** Start Information supplied **

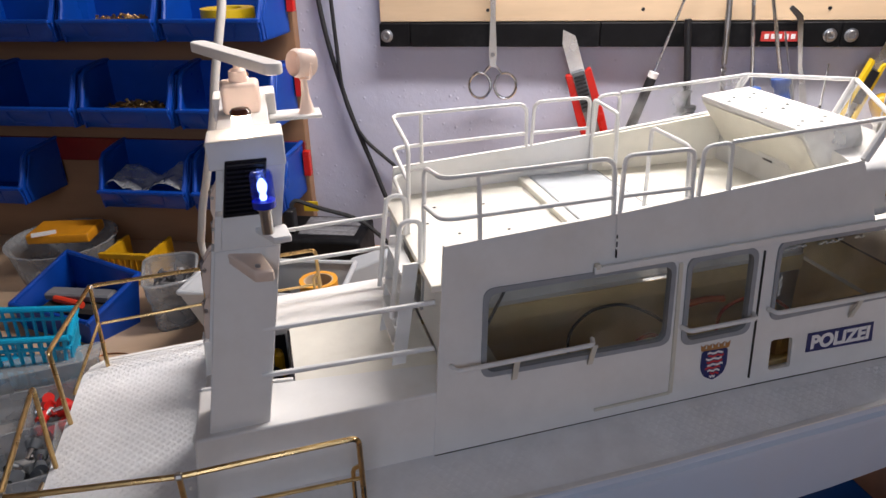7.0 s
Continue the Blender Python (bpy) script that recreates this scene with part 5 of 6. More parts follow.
part("stem", G().tube(bend([W(0.938, 0.04, 0.202), W(0.947, 0.045, 0.190), W(0.972, 0.05, 0.180), W(0.980, 0.055, 0.150), W(0.985, 0.055, BZ)], 0.012), 0.004, 10), CHROME, t)
part("socket", G().rod(W(0.936, 0.038, 0.196), W(0.940, 0.042, 0.210), 0.008), CHROME, t)
t = wall_thing("small_red_tool", "red and orange tool grips standing behind the boat", "pliers", 0.67, 0.04, 0.0)
part("grip", G().tube([W(0.650, 0.035, 0.142), W(0.662, 0.037, 0.128), W(0.672, 0.04, BZ)], [0.008, 0.012, 0.011], 12), REDP, t)
part("grip", G().tube([W(0.681, 0.035, 0.136), W(0.688, 0.037, 0.120), W(0.690, 0.04, BZ)], [0.006, 0.008, 0.008], 12), ORANGEP, t)
t = wall_thing("red_marker", "short red marker standing behind the boat", "marker", 0.82, 0.06, 0.0)
part("body", G().rod(W(0.826, 0.055, 0.146), W(0.800, 0.065, BZ), 0.0065), REDP, t)
t = wall_thing("black_case", "black equipment case standing at the end of the bench", "case", 1.12, 0.05, 0.0)
part("case", wbox(1.055, 1.35, -0.015, 0.10, BZ, 0.225).mesh("case", 0.008, 3), BLACK, t)
part("case_slot", wbox(1.07, 1.16, 0.1000, 0.1012, 0.185, 0.192), BLACKG, t)
part("case_strip", wbox(1.09, 1.30, 0.1000, 0.1025, 0.125, 0.131), YELLOWP, t)
# cables
def cable(name, label, pts, r, m, smoothness=0.05):
    return piece(name, G().tube(bend([W(*p) for p in pts], smoothness, 6), r, 8).mesh(name, smooth=60), m, label, "cable")


cable("black_cable", "black mains cable hanging on the wall", [(-0.105, -0.012, 0.50), (-0.088, -0.012, 0.302), (-0.060, -0.012, 0.190), (-0.030, -0.010, 0.110), (-0.008, 0.0, 0.055), (0.04, 0.03, 0.006), (0.12, 0.06, 0.004)], 0.0032, RUBBER)
cable("black_cable", "second black cable crossing the wall", [(-0.080, -0.008, 0.50), (-0.072, -0.010, 0.300), (-0.068, -0.010, 0.215), (-0.048, -0.009, 0.158), (0.010, -0.008, 0.108), (0.040, 0.0, 0.07), (0.05, 0.03, 0.02), (0.02, 0.08, 0.004)], 0.0026, RUBBER)
cable("thin_black_cable", "thin black cable drooping across the wall", [(1.02, -0.012, 0.46), (0.99, -0.014, 0.32), (0.975, -0.014, 0.262), (0.930, -0.014, 0.222), (0.85, -0.014, 0.189), (0.75, -0.014, 0.150), (0.60, -0.014, 0.115), (0.5, -0.010, 0.05), (0.47, 0.0, 0.003)], 0.0020, RUBBER)
cable("white_cable", "thick white cable hanging in front of the bins", [(-0.118, 0.19, 0.60), (-0.127, 0.197, 0.36), (-0.135, 0.204, 0.32), (-0.1445, 0.207, 0.28), (-0.152, 0.207, 0.24), (-0.167, 0.199, 0.20), (-0.182, 0.190, 0.16), (-0.201, 0.175, 0.12), (-0.214, 0.162, 0.085), (-0.2265, 0.148, 0.058), (-0.226, 0.144, 0.034), (-0.212, 0.143, 0.008), (-0.185, 0.143, -0.0073), (-0.12, 0.13, -0.0073)], 0.0047, WHITEP, 0.02)


# ---- bins on their panel, and the things on the bench beside the stern ----
piece("bin_panel", wbox(-0.80, -0.124, -0.020, -0.002, BZ, 0.80).mesh("bin_panel", 0.001), PANELW, "brown wooden panel that carries the blue bins", "panel", kind="structure")
RAILRED = mat("red_rail", (0.17, 0.010, 0.008), 0.45)
for z in (0.118, 0.228, 0.336):
    piece("bin_rail", wbox(-0.80, -0.1245 + (0.004 if z > 0.2 else 0), -0.002, 0.004, z, z + 0.034).mesh("bin_rail", 0.001), RAILRED, "dark red hanging rail behind the bins", "rail", "bin rails", "structure")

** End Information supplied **

» **Exercise**
Every line of the data above should be quoted exactly. Omit the pictures.

» **Final result**
7.0 s
Continue the Blender Python (bpy) script that recreates this scene with part 5 of 6. More parts follow.
part("stem", G().tube(bend([W(0.938, 0.04, 0.202), W(0.947, 0.045, 0.190), W(0.972, 0.05, 0.180), W(0.980, 0.055, 0.150), W(0.985, 0.055, BZ)], 0.012), 0.004, 10), CHROME, t)
part("socket", G().rod(W(0.936, 0.038, 0.196), W(0.940, 0.042, 0.210), 0.008), CHROME, t)
t = wall_thing("small_red_tool", "red and orange tool grips standing behind the boat", "pliers", 0.67, 0.04, 0.0)
part("grip", G().tube([W(0.650, 0.035, 0.142), W(0.662, 0.037, 0.128), W(0.672, 0.04, BZ)], [0.008, 0.012, 0.011], 12), REDP, t)
part("grip", G().tube([W(0.681, 0.035, 0.136), W(0.688, 0.037, 0.120), W(0.690, 0.04, BZ)], [0.006, 0.008, 0.008], 12), ORANGEP, t)
t = wall_thing("red_marker", "short red marker standing behind the boat", "marker", 0.82, 0.06, 0.0)
part("body", G().rod(W(0.826, 0.055, 0.146), W(0.800, 0.065, BZ), 0.0065), REDP, t)
t = wall_thing("black_case", "black equipment case standing at the end of the bench", "case", 1.12, 0.05, 0.0)
part("case", wbox(1.055, 1.35, -0.015, 0.10, BZ, 0.225).mesh("case", 0.008, 3), BLACK, t)
part("case_slot", wbox(1.07, 1.16, 0.1000, 0.1012, 0.185, 0.192), BLACKG, t)
part("case_strip", wbox(1.09, 1.30, 0.1000, 0.1025, 0.125, 0.131), YELLOWP, t)
# cables
def cable(name, label, pts, r, m, smoothness=0.05):
    return piece(name, G().tube(bend([W(*p) for p in pts], smoothness, 6), r, 8).mesh(name, smooth=60), m, label, "cable")


cable("black_cable", "black mains cable hanging on the wall", [(-0.105, -0.012, 0.50), (-0.088, -0.012, 0.302), (-0.060, -0.012, 0.190), (-0.030, -0.010, 0.110), (-0.008, 0.0, 0.055), (0.04, 0.03, 0.006), (0.12, 0.06, 0.004)], 0.0032, RUBBER)
cable("black_cable", "second black cable crossing the wall", [(-0.080, -0.008, 0.50), (-0.072, -0.010, 0.300), (-0.068, -0.010, 0.215), (-0.048, -0.009, 0.158), (0.010, -0.008, 0.108), (0.040, 0.0, 0.07), (0.05, 0.03, 0.02), (0.02, 0.08, 0.004)], 0.0026, RUBBER)
cable("thin_black_cable", "thin black cable drooping across the wall", [(1.02, -0.012, 0.46), (0.99, -0.014, 0.32), (0.975, -0.014, 0.262), (0.930, -0.014, 0.222), (0.85, -0.014, 0.189), (0.75, -0.014, 0.150), (0.60, -0.014, 0.115), (0.5, -0.010, 0.05), (0.47, 0.0, 0.003)], 0.0020, RUBBER)
cable("white_cable", "thick white cable hanging in front of the bins", [(-0.118, 0.19, 0.60), (-0.127, 0.197, 0.36), (-0.135, 0.204, 0.32), (-0.1445, 0.207, 0.28), (-0.152, 0.207, 0.24), (-0.167, 0.199, 0.20), (-0.182, 0.190, 0.16), (-0.201, 0.175, 0.12), (-0.214, 0.162, 0.085), (-0.2265, 0.148, 0.058), (-0.226, 0.144, 0.034), (-0.212, 0.143, 0.008), (-0.185, 0.143, -0.0073), (-0.12, 0.13, -0.0073)], 0.0047, WHITEP, 0.02)


# ---- bins on their panel, and the things on the bench beside the stern ----
piece("bin_panel", wbox(-0.80, -0.124, -0.020, -0.002, BZ, 0.80).mesh("bin_panel", 0.001), PANELW, "brown wooden panel that carries the blue bins", "panel", kind="structure")
RAILRED = mat("red_rail", (0.17, 0.010, 0.008), 0.45)
for z in (0.118, 0.228, 0.336):
    piece("bin_rail", wbox(-0.80, -0.1245 + (0.004 if z > 0.2 else 0), -0.002, 0.004, z, z + 0.034).mesh("bin_rail", 0.001), RAILRED, "dark red hanging rail behind the bins", "rail", "bin rails", "structure")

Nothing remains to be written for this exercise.